Following his retirement as a player, Blanchflower coached at Spurs for a number of years, and double-winning manager Bill Nicholson intended for Blanchflower to be his long-term successor. When Nicholson resigned from the club in 1974 however, Blanchflower found himself being passed over in favour of Terry Neill, and subsequently left the club himself. He became manager of Northern Ireland for a brief spell in 1978, and was then appointed as Chelsea boss. However, he won only three of his 15 games in charge and he left themdanny blanchflower 1 in September 1979.

He was one of only a handful of players to have been awarded the title of English Footballer of The Year on two occasions, winning in both 1958 and 1961. On 6 February 1961, he also became the first person to turn down the invitation to appear on This Is Your Life, simply walking away from host Eamonn Andrews live on air. “I consider this programme to be an invasion of privacy”, he explained. “Nobody is going to press gang me into anything.”

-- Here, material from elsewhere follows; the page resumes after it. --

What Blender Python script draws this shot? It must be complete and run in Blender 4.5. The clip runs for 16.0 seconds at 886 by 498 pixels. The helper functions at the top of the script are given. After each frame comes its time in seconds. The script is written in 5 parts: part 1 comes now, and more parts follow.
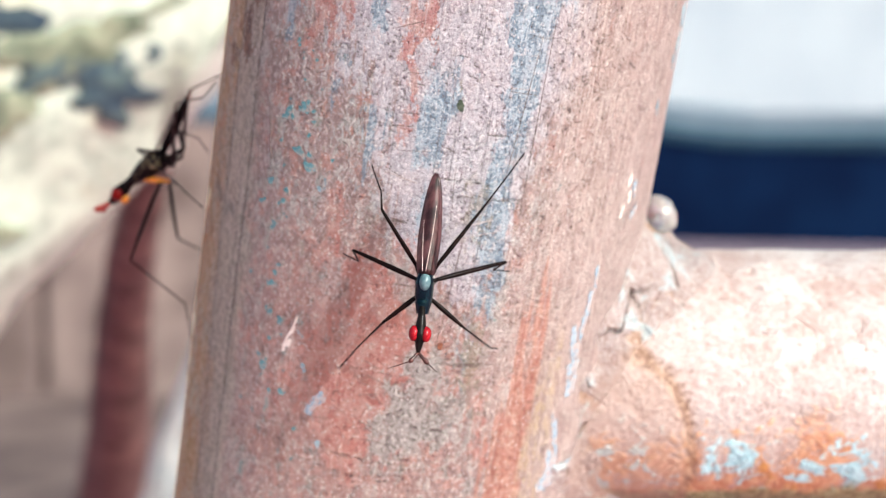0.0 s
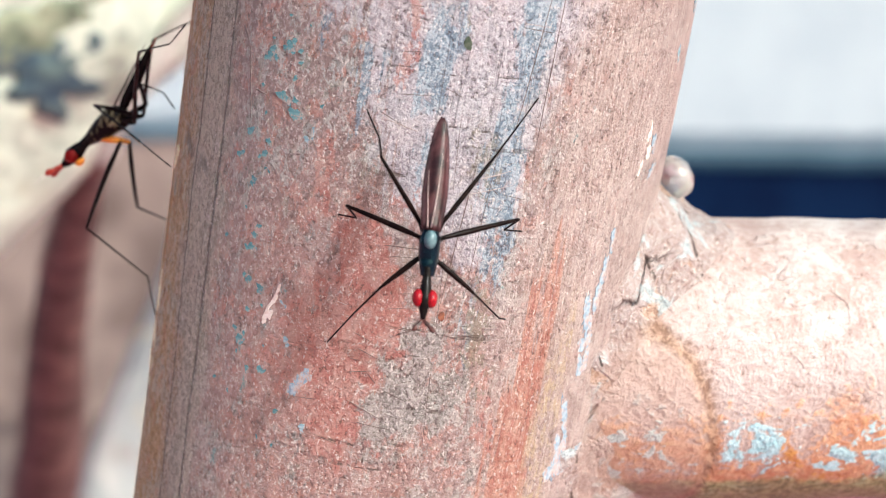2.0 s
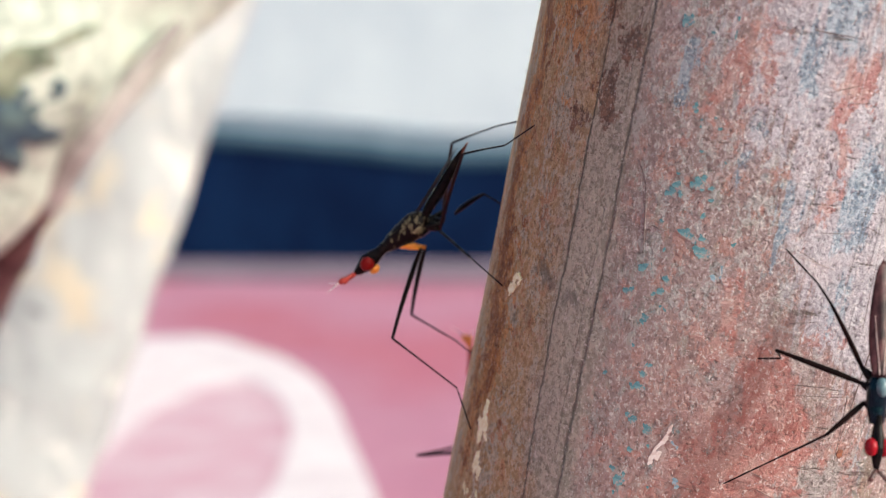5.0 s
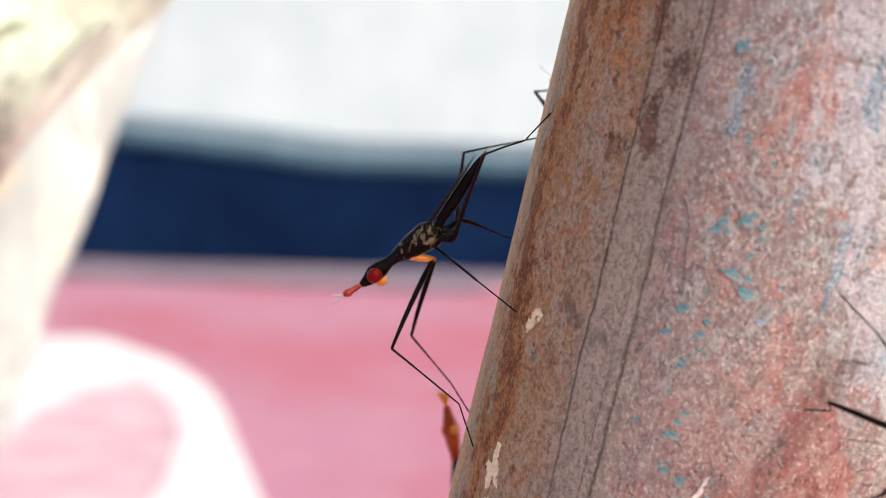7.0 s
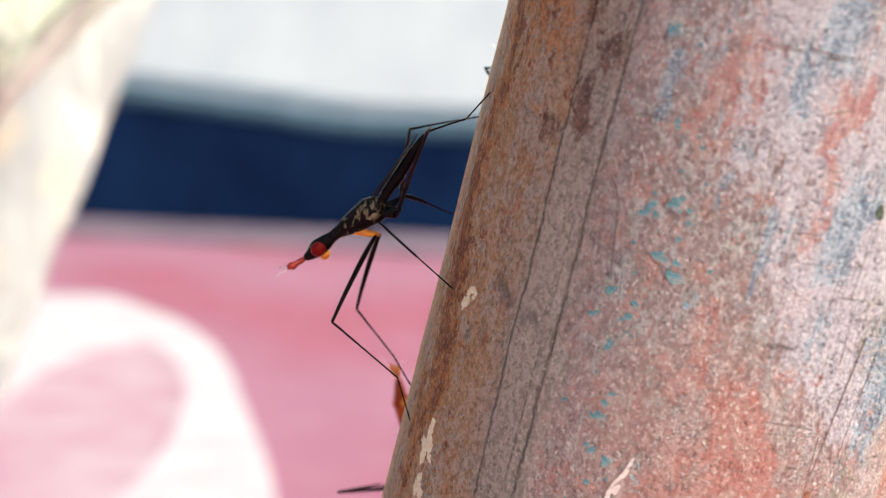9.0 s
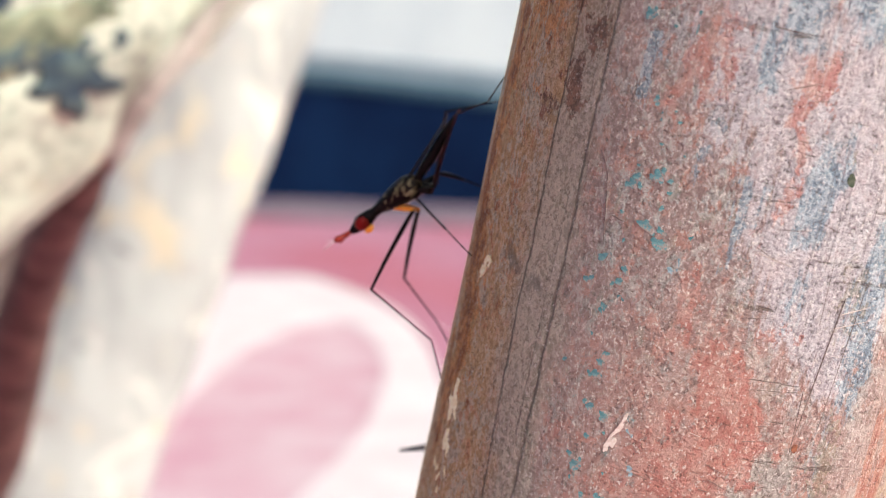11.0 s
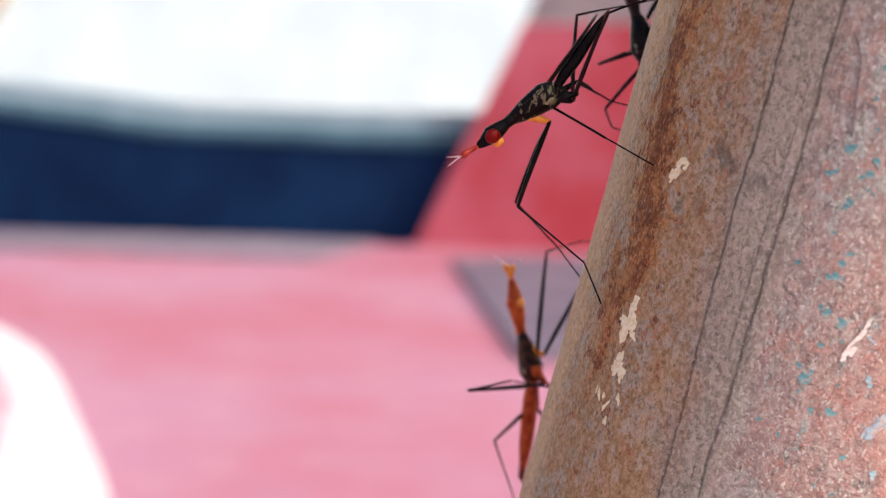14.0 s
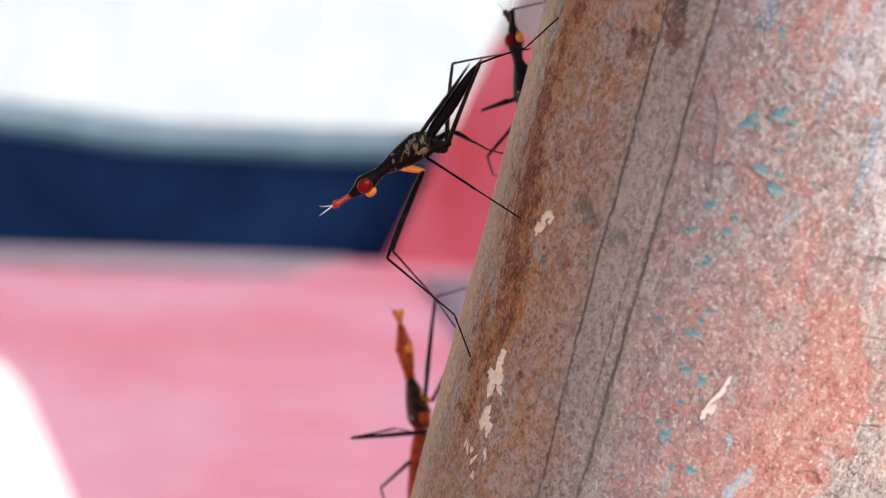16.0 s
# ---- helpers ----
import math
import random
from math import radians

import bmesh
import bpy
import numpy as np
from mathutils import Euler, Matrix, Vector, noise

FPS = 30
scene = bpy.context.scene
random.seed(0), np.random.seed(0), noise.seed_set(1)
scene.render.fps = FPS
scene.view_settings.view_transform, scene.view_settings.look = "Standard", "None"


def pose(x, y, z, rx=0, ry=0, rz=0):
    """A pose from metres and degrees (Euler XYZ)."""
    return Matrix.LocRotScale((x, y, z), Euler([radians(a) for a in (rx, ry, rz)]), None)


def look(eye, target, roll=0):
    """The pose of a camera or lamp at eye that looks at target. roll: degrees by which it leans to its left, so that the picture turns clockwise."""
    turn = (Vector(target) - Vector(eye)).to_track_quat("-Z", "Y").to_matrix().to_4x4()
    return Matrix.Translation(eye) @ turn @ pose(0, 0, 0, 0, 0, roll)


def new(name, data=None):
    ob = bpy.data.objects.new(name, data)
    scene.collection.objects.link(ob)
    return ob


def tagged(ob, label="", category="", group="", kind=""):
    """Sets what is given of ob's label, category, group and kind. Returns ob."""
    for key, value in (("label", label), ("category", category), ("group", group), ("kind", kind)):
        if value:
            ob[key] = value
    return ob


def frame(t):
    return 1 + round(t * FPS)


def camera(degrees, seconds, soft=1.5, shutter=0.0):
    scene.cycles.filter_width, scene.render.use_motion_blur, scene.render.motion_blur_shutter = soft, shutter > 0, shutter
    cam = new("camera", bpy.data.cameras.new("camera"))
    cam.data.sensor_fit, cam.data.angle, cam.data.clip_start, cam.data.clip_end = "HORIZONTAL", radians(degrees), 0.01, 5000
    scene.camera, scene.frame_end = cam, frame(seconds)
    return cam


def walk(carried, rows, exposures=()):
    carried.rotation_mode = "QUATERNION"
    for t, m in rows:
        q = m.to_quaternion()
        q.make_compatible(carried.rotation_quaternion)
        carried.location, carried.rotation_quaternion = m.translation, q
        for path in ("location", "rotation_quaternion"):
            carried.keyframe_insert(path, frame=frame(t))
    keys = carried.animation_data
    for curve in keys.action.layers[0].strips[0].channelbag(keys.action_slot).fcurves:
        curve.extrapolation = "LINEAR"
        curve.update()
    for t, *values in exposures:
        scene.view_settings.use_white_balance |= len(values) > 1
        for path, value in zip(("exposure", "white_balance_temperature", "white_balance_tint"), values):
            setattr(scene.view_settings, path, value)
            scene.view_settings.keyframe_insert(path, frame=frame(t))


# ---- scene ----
cam = camera(30, 16.0, soft=1.0)
cam.data.dof.use_dof = True
cam.data.dof.focus_distance = 0.0820
cam.data.dof.aperture_fstop = 55.0
cam.data.dof.aperture_blades = 0
walk(cam, [
    (0.0, pose(0.00866, -0.10014, 0.14311, 86.049, 0.979, 5.420)),
    (0.5, pose(0.00976, -0.09734, 0.14185, 85.714, 0.542, 4.085)),
    (1.0, pose(0.00678, -0.09448, 0.13950, 85.949, 0.980, 4.405)),
    (1.5, pose(0.00517, -0.09224, 0.13953, 86.077, 0.497, 3.170)),
    (2.0, pose(0.00415, -0.09078, 0.13947, 86.691, 0.820, 3.002)),
    (2.5, pose(0.00097, -0.09627, 0.13990, 87.062, 1.095, 1.738)),
    (3.0, pose(-0.00760, -0.09994, 0.14142, 86.980, 0.717, -1.167)),
    (3.5, pose(-0.01449, -0.10215, 0.14330, 87.398, 0.976, -2.235)),
    (4.0, pose(-0.02136, -0.09755, 0.14600, 87.499, 1.296, -0.805)),
    (4.2, pose(-0.02205, -0.09482, 0.14675, 87.329, 1.414, -1.691)),
    (6.3, pose(-0.03238, -0.08064, 0.14519, 86.096, 0.118, -7.371)),
    (6.5, pose(-0.03195, -0.08014, 0.14480, 86.244, -0.333, -7.519)),
    (7.0, pose(-0.03151, -0.08022, 0.14753, 86.746, -0.396, -8.715)),
    (7.5, pose(-0.03168, -0.07824, 0.14902, 86.781, -0.507, -9.779)),
    (8.0, pose(-0.03184, -0.07683, 0.14806, 86.062, -0.302, -10.252)),
    (8.2, pose(-0.03157, -0.07701, 0.14744, 85.730, -0.575, -10.230)),
    (10.3, pose(-0.02053, -0.08842, 0.14976, 85.200, -1.146, -3.272)),
    (10.5, pose(-0.01988, -0.08853, 0.14950, 84.930, -0.753, -2.575)),
    (11.0, pose(-0.01955, -0.08816, 0.14845, 84.703, -0.202, -1.532)),
    (11.5, pose(-0.01868, -0.09008, 0.14857, 85.627, -0.219, -1.541)),
    (12.0, pose(-0.02335, -0.09052, 0.14695, 86.950, 1.048, -4.449)),
    (12.5, pose(-0.03291, -0.08193, 0.14862, 87.140, 0.843, -10.370)),
    (13.0, pose(-0.04162, -0.07463, 0.14510, 85.620, 0.026, -13.122)),
    (13.5, pose(-0.04355, -0.07716, 0.14588, 86.255, -0.611, -14.141)),
    (14.0, pose(-0.04569, -0.07615, 0.14150, 85.720, -0.872, -14.325)),
    (14.5, pose(-0.04651, -0.07814, 0.14405, 86.613, -2.034, -14.920)),
    (15.0, pose(-0.04484, -0.07740, 0.14537, 86.327, -1.559, -15.714)),
    (15.5, pose(-0.04317, -0.07527, 0.14531, 86.302, -1.394, -15.474)),
    (16.0, pose(-0.04049, -0.07655, 0.14329, 86.310, -1.162, -15.301)),
], exposures=[(0.0, 0.81, 5900, 1), (0.5, 0.77, 5880, 1), (1.0, 0.90, 5860, 1), (1.5, 0.87, 5900, 1), (2.0, 0.77, 5980, 1), (2.5, 0.71, 6030, 1), (3.0, 0.66, 6050, 1), (3.6, 0.56, 6050, 1), (4.2, 0.52, 6050, 1), (6.3, 0.90, 6330, 3), (8.2, 0.86, 6330, 3), (10.3, 0.74, 6330, 3), (11.4, 0.66, 6330, 3), (12.0, 0.55, 6330, 3), (12.5, 0.78, 6200, 3), (13.0, 1.08, 6200, 3), (13.7, 1.03, 6200, 3), (16.0, 1.03, 6200, 3)])

# ---- world and sun ----
SUN_WAY = Vector((0.64, -0.61, 0.47)).normalized()
world = bpy.data.worlds.new("world")
scene.world = world
world.use_nodes = True
wn = world.node_tree
sky = wn.nodes.new("ShaderNodeTexSky")
sky.sky_type, sky.sun_disc = "NISHITA", False
sky.air_density, sky.dust_density, sky.ozone_density = 0.5, 6.0, 0.3
sky.sun_elevation = math.asin(SUN_WAY.z)
sky.sun_rotation = math.atan2(SUN_WAY.x, SUN_WAY.y)
wn.links.new(sky.outputs[0], wn.nodes["Background"].inputs[0])
wn.nodes["Background"].inputs[1].default_value = 0.15
sun_data = bpy.data.lights.new("sun", "SUN")
sun_data.energy, sun_data.angle, sun_data.color = 1.6, radians(1.0), (1.0, 0.995, 0.985)
sun = new("sun", sun_data)
sun.matrix_world = look(SUN_WAY * 3.0, (0, 0, 0))


# ---- materials ----
class Val:
    """A number in a node tree, with arithmetic."""

    def __init__(self, tree, sock):
        self.tree, self.sock = tree, sock

    def op(self, kind, *others):
        n = self.tree.nodes.new("ShaderNodeMath")
        n.operation = kind
        for i, v in enumerate((self, *others)):
            if isinstance(v, Val):
                self.tree.links.new(v.sock, n.inputs[i])
            else:
                n.inputs[i].default_value = v
        return Val(self.tree, n.outputs[0])

    def __add__(self, o): return self.op("ADD", o)
    def __sub__(self, o): return self.op("SUBTRACT", o)
    def __mul__(self, o): return self.op("MULTIPLY", o)
    def __truediv__(self, o): return self.op("DIVIDE", o)

    def step(self, a, b):
        n = self.tree.nodes.new("ShaderNodeMapRange")
        n.interpolation_type = "SMOOTHSTEP"
        self.tree.links.new(self.sock, n.inputs[0])
        n.inputs[1].default_value, n.inputs[2].default_value = a, b
        return Val(self.tree, n.outputs[0])

    def inv(self): return (self * -1.0) + 1.0
    def hump(self, c, w):
        d = (self - c) * (1.0 / w)
        return (d * d * -1.0).op("EXPONENT")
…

Blanchflower commentated on a match for ITV as early as 3 January 1956 – the final of the Southern Junior Floodlit Cup between West Ham and Chelsea. He was the colour commentator for the CBS television network broadcasts of National Professional Scoccer League matches in the United States in 1967. His candour about the fledgling league’s shortcomings distressed network executives, as he recounted in a 10 June 1968 Sports Illustrated article he authored. In the 1968-69 season he was the regular commentator for Yorkshire Television.

Anton Weinberg’s 1985 Channel 4 documentary film The Keller Instinct featured an appearance by Blanchflower, who spoke approvingly of his late friend musicologist Hans Keller‘s advocacy of inventive, tactically creative football. He retired from his position as a writer for the Sunday Express in 1988.

On 1 May 1990, Tottenham held a testimonial match for him at White Hart Lane, but by this stage he was in the first stages of what would later be diagnosed as Alzheimer’s and Parkinson’s disease. He was eventually placed in a Staines nursing home where he died as a result of pneumonia on 9 December 1993, aged 67.